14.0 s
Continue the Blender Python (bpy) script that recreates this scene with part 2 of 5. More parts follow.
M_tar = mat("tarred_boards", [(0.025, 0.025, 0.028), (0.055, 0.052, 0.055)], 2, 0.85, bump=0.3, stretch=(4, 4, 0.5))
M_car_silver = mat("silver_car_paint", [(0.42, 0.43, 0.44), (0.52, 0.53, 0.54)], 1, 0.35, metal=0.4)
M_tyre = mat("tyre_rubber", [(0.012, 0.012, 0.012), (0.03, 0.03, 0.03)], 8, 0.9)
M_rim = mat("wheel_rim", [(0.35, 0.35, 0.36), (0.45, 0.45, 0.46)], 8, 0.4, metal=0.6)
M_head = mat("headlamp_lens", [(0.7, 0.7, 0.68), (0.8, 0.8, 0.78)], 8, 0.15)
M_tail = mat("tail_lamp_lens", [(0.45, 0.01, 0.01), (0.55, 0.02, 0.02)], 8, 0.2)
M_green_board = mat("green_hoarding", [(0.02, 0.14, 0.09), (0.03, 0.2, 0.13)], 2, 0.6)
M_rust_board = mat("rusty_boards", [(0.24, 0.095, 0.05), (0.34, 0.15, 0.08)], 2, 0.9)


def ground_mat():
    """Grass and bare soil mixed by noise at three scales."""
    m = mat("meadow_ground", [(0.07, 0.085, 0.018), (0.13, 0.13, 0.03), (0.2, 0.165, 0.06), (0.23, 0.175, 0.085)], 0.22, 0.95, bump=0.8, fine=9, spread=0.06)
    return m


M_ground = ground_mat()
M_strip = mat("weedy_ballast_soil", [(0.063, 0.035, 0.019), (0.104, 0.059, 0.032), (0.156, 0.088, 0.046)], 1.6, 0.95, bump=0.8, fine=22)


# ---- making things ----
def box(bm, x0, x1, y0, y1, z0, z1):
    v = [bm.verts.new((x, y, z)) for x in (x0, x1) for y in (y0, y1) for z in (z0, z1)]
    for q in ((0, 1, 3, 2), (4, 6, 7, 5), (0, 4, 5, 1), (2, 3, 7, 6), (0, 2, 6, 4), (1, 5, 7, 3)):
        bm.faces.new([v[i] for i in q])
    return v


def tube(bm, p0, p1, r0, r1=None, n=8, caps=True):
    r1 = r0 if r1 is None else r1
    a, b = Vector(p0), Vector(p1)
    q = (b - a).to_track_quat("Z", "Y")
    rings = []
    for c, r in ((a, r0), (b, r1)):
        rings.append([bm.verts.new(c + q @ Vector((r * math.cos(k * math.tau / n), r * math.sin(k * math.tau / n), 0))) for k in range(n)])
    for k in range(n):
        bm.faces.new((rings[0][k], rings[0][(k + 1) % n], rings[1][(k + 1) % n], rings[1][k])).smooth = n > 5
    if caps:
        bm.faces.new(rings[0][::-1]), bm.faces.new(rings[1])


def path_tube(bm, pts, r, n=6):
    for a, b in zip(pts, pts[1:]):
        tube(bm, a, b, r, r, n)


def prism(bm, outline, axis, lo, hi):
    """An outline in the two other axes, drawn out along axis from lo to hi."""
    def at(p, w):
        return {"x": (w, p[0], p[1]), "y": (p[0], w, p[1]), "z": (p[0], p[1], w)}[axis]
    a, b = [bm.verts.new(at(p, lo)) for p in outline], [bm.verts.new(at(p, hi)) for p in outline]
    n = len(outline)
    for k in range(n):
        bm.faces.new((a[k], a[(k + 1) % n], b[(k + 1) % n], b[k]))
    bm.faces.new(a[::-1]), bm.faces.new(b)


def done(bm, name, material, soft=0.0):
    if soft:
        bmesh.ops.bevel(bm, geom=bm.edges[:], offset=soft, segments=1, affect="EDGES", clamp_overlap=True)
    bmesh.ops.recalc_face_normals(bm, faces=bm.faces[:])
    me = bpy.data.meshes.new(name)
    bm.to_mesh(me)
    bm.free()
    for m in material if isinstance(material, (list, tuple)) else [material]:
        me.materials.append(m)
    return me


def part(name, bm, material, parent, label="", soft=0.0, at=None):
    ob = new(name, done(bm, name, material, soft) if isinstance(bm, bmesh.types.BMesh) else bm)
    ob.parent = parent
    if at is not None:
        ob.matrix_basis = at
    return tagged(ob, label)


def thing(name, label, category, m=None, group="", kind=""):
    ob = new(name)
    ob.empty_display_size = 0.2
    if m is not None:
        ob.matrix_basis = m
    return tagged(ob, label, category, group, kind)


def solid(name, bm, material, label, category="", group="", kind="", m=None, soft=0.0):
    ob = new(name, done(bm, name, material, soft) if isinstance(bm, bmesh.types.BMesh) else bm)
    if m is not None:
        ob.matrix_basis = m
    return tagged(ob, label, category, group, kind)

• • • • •

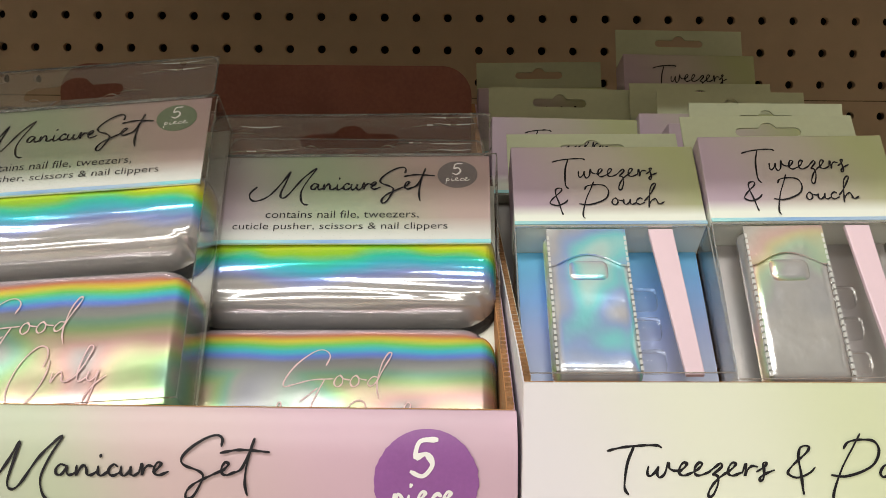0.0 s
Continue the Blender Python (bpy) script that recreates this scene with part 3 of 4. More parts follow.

• • • • •

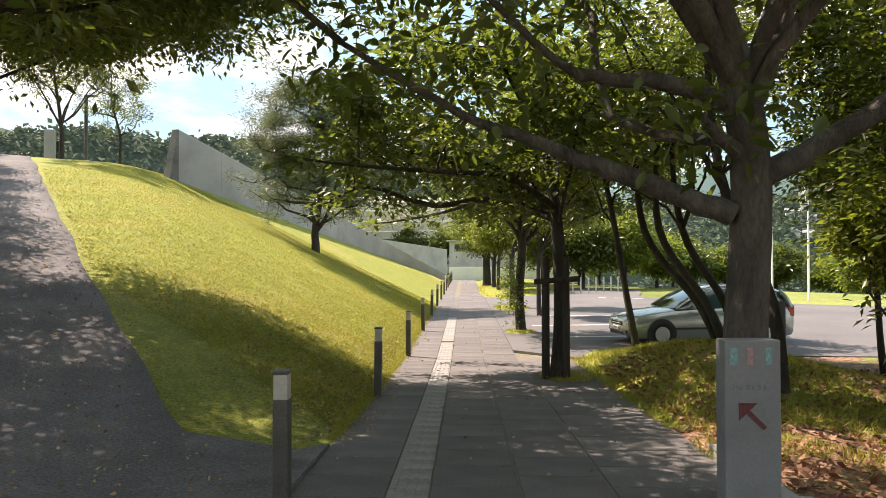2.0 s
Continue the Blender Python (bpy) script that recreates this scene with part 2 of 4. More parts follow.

• • • • •

» **WRITTEN EXERCISE**
Count every line in the preceding entries where the string "that" appears, then state only the total.

» **WRITTEN RESPONSE**
3